Internet Explorer 10: Using Search Engines to Find Things
To help you find what you're looking for on the Internet, use Internet Explorer 10 (IE10), which comes on the Windows 8 desktop. IE 10 is a search engine — a service that contains a vast index of Internet sites. Previous versions of Internet Explorer offered a Search box, a special place along the top to type in a few words about what you're seeking.
Both versions of Internet Explorer in Windows 8 remove the Search box. Instead, type your search term — exotic orchids, for example — directly into the Address Bar and press Enter. Internet Explorer fires your search off to Bing, Microsoft's own search engine, and spits out websites dealing in exotic orchids.
Don't like Bing handling your search needs?
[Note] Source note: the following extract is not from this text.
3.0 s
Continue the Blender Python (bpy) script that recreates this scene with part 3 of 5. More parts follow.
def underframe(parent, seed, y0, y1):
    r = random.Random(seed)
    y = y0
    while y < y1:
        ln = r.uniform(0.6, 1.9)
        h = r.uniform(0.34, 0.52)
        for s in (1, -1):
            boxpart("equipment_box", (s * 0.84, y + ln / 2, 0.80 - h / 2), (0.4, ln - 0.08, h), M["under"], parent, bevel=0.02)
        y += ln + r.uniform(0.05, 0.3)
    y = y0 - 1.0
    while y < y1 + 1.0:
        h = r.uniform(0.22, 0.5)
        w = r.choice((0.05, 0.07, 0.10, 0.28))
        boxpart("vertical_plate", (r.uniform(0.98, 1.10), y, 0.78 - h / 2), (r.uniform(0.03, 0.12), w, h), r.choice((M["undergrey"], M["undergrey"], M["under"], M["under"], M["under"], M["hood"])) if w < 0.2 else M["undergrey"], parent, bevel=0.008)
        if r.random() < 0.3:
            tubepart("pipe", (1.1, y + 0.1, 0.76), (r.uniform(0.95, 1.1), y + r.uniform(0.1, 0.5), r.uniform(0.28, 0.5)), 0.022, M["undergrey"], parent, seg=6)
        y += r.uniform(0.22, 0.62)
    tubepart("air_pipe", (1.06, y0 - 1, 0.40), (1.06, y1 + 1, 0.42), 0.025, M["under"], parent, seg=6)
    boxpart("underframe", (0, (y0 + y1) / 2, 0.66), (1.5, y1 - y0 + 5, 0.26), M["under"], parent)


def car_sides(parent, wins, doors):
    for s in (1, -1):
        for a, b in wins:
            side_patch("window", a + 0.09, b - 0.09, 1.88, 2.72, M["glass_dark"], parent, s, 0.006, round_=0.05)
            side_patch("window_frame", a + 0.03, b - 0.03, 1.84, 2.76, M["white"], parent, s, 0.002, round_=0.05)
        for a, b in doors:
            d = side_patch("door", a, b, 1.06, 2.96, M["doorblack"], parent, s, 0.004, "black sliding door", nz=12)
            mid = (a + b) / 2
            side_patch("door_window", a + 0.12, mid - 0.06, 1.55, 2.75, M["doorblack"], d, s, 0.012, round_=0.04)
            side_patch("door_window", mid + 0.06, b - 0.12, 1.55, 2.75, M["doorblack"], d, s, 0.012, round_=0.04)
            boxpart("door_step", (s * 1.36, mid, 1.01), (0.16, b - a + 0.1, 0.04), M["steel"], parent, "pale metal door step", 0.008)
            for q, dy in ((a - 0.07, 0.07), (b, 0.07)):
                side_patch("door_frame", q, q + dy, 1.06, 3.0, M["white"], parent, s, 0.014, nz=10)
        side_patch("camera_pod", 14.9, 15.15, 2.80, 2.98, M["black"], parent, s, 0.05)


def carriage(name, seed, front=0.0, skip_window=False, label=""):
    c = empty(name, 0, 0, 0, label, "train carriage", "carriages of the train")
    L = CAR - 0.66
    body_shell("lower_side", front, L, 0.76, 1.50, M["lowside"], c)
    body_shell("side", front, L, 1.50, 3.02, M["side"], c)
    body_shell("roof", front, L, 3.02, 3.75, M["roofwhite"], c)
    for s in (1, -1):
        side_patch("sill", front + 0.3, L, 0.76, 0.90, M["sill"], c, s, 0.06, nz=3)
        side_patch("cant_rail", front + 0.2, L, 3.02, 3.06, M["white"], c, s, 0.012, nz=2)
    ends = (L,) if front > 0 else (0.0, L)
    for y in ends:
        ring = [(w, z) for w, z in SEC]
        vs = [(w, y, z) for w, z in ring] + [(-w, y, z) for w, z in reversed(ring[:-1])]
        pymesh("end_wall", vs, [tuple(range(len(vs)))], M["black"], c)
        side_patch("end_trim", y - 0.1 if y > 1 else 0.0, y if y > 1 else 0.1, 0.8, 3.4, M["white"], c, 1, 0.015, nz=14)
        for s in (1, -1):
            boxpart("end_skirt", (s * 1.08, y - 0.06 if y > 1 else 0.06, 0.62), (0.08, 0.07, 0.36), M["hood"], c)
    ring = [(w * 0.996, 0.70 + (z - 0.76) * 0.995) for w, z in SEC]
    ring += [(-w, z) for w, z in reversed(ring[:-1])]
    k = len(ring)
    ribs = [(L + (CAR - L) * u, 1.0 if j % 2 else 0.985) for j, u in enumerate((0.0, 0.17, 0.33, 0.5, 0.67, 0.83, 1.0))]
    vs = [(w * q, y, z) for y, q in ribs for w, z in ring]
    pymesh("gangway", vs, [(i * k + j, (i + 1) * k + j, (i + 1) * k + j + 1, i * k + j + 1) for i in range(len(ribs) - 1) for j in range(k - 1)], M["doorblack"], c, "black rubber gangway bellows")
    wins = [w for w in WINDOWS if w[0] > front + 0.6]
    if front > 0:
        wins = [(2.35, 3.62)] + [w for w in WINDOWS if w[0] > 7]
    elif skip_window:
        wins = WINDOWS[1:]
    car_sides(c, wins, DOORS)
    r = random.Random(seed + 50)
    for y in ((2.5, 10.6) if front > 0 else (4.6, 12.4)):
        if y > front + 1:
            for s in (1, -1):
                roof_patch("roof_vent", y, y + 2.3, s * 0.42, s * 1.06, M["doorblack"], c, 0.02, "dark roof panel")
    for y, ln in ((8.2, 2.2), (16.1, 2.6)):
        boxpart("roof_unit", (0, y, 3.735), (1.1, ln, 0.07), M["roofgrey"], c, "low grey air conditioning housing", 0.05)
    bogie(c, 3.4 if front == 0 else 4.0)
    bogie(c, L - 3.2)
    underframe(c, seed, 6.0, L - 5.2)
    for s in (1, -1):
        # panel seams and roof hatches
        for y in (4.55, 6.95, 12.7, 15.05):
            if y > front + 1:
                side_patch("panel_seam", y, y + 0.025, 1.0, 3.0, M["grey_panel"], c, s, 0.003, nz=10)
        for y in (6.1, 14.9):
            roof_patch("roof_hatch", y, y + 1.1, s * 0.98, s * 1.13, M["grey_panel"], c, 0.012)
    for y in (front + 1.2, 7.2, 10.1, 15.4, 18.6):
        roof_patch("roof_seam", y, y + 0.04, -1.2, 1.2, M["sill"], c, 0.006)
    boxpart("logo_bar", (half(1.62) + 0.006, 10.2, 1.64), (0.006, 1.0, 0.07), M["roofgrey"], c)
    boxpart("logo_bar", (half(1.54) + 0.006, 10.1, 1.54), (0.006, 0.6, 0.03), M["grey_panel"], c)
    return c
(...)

You can change that search engine to Google or any other search engine you like.
Follow these steps to customize Internet Explorer's searches to your liking:
Click the Tools icon, which looks like a little gear in Internet Explorer's top-right corner.
A drop-down menu appears.
Choose Manage Add-ons, choose Search Providers from the Add-On Types section, and choose Find More Search Providers from the page's bottom-left corner.
Internet Explorer visits Microsoft's website and lists a few dozen search engines.
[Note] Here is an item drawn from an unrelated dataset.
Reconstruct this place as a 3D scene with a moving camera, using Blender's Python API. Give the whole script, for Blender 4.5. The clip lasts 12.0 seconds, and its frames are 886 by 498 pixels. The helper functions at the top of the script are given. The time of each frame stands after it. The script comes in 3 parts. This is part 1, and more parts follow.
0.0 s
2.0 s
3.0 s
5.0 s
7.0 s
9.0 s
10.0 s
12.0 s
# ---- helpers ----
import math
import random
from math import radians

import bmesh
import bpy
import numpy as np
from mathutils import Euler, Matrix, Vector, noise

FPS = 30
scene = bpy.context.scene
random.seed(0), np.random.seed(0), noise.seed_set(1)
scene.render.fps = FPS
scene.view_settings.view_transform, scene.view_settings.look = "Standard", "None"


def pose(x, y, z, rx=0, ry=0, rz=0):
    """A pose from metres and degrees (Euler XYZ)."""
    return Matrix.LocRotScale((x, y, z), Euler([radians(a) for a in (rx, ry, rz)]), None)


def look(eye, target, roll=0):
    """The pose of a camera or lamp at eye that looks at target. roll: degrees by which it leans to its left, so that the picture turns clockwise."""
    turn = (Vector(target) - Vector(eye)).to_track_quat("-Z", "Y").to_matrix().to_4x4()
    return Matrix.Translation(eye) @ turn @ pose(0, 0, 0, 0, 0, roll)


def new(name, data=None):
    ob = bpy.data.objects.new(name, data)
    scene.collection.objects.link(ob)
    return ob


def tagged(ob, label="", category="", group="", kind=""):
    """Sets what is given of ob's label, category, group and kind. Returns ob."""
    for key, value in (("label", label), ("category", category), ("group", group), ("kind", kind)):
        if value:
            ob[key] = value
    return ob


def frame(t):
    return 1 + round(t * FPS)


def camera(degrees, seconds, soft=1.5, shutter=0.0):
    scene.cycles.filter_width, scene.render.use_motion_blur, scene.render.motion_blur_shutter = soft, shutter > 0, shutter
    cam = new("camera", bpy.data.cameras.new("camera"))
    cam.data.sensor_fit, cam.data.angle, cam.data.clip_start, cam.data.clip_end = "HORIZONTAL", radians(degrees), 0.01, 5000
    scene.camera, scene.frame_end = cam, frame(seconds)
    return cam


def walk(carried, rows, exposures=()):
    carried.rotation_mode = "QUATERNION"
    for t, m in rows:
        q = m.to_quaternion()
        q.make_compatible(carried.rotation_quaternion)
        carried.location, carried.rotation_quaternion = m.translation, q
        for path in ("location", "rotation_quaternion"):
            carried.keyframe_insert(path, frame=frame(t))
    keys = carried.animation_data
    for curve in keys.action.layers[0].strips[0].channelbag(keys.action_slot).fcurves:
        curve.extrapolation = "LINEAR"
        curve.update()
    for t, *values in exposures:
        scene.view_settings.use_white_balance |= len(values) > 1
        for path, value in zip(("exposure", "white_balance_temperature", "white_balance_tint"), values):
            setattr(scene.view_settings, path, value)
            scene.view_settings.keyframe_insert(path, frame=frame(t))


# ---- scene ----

Click your favorite search engine and click the Add to Internet Explorer button.
A dialog box opens, asking whether you want to add that search provider.
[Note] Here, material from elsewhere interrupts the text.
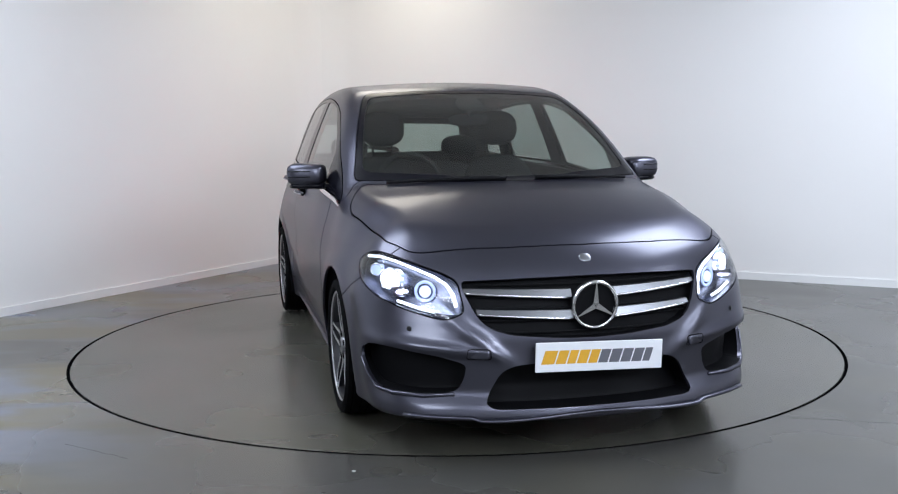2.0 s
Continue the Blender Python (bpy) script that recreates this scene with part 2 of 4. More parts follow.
def glass_material(name, tint, gloss_ior=1.5, rough=0.0):
    """Thin glass: tinted see-through, with a Fresnel gloss."""
    m = bpy.data.materials.new(name)
    m.use_nodes = True
    nt = m.node_tree
    nt.nodes.remove(nt.nodes["Principled BSDF"])
    out = nt.nodes["Material Output"]
    tr, gl, mx, lw, p5, ma = (nt.nodes.new("ShaderNode" + k) for k in ("BsdfTransparent", "BsdfGlossy", "MixShader", "LayerWeight", "Math", "Math"))
    tr.inputs["Color"].default_value = (*tint, 1)
    gl.inputs["Roughness"].default_value = rough
    lw.inputs["Blend"].default_value = 0.5
    f0 = ((gloss_ior - 1) / (gloss_ior + 1)) ** 2
    p5.operation, ma.operation = "POWER", "MULTIPLY_ADD"
    p5.inputs[1].default_value, ma.inputs[1].default_value, ma.inputs[2].default_value = 3.6, 1 - 0.9 * f0, 0.9 * f0
    nt.links.new(lw.outputs["Facing"], p5.inputs[0])
    nt.links.new(p5.outputs[0], ma.inputs[0])
    nt.links.new(ma.outputs[0], mx.inputs[0])
    nt.links.new(tr.outputs[0], mx.inputs[1])
    nt.links.new(gl.outputs[0], mx.inputs[2])
    nt.links.new(mx.outputs[0], out.inputs["Surface"])
    return m


def glow_material(name, color, strength):
    m = bpy.data.materials.new(name)
    m.use_nodes = True
    b = m.node_tree.nodes["Principled BSDF"]
    b.inputs["Base Color"].default_value = (*color, 1)
    b.inputs["Emission Color"].default_value, b.inputs["Emission Strength"].default_value = (*color, 1), strength
    return m


def concrete_material(name, base, stains=0.5, gloss=0.28):
    """Painted, polished concrete: broad wear patches, pale bluish and ochre streaks, fine grain."""
    m = bpy.data.materials.new(name)
    m.use_nodes = True
    nt = m.node_tree
    b = nt.nodes["Principled BSDF"]
    co = nt.nodes.new("ShaderNodeTexCoord")

    def noise_tex(scale, detail, sx=1.0, sy=1.0, dist=0.0):
        mp = nt.nodes.new("ShaderNodeMapping")
        mp.inputs["Scale"].default_value = (sx, sy, 1)
        nt.links.new(co.outputs["Object"], mp.inputs["Vector"])
        t = nt.nodes.new("ShaderNodeTexNoise")
        t.inputs["Scale"].default_value, t.inputs["Detail"].default_value = scale, detail
        t.inputs["Distortion"].default_value = dist
        nt.links.new(mp.outputs[0], t.inputs["Vector"])
        return t.outputs["Fac"]

    def ramp(fac, lo, hi, a, c):
        r = nt.nodes.new("ShaderNodeMapRange")
        r.interpolation_type = "SMOOTHSTEP"
        for i, v in zip((1, 2, 3, 4), (lo, hi, a, c)):
            r.inputs[i].default_value = v
        nt.links.new(fac, r.inputs[0])
        return r.outputs[0]

    def mix(fac, a, c):
        x = nt.nodes.new("ShaderNodeMix")
        x.data_type = "RGBA"
        nt.links.new(fac, x.inputs[0])
        for i, v in ((6, a), (7, c)):
            if isinstance(v, tuple):
                x.inputs[i].default_value = (*v, 1)
            else:
                nt.links.new(v, x.inputs[i])
        return x.outputs[2]

    broad, fine = noise_tex(0.9, 3, dist=0.2), noise_tex(9, 4)
    streak = noise_tex(1.25, 4, 0.5, 1.35, 0.35)
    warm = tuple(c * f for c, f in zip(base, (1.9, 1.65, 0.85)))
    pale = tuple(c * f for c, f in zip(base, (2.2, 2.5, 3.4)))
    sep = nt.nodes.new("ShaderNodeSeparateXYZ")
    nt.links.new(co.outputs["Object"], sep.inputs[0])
    worn = ramp(sep.outputs[0], -0.9, -2.3, 0.0, stains)     # pale bluish and ochre streaks strengthen towards -x

    def times(p, q):
        x = nt.nodes.new("ShaderNodeMath")
        x.operation = "MULTIPLY"
        nt.links.new(p, x.inputs[0]), nt.links.new(q, x.inputs[1])
        return x.outputs[0]

    col = mix(ramp(broad, 0.3, 0.75, 0.0, 0.5), base, tuple(c * f for c, f in zip(base, (1.03, 1.0, 0.90))))
    blot = noise_tex(2.3, 3, 0.8, 1.3, 0.2)
    col = mix(ramp(blot, 0.40, 0.70, 0.0, 0.22), col, tuple(c * f for c, f in zip(base, (1.42, 1.30, 0.92))))
    col = mix(ramp(noise_tex(1.5, 3, 1.0, 1.0, 0.3), 0.48, 0.78, 0.0, 0.40), col, tuple(c * f for c, f in zip(base, (0.62, 0.60, 0.42))))
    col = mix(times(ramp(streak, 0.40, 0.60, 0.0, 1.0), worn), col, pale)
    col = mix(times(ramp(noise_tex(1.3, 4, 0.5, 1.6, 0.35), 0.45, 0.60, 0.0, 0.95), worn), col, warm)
    col = mix(ramp(fine, 0.3, 0.75, 0.0, 0.10), col, tuple(c * 0.75 for c in base))
    nt.links.new(col, b.inputs["Base Color"])
    nt.links.new(ramp(broad, 0.3, 0.7, gloss - 0.03, gloss + 0.05), b.inputs["Roughness"])
    return m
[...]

If you want your searches to all go to one search engine — Google, for example — select the check box labeled Make This My Default Search Provider before you go to Step 4. That option tells Internet Explorer to automatically send all your searches to that provider.
Click the Add button.
Internet Explorer replaces Bing with your newly selected search provider. Changing the search engine in the desktop version of Internet Explorer also applies the change the Start screen's version of Internet Explorer.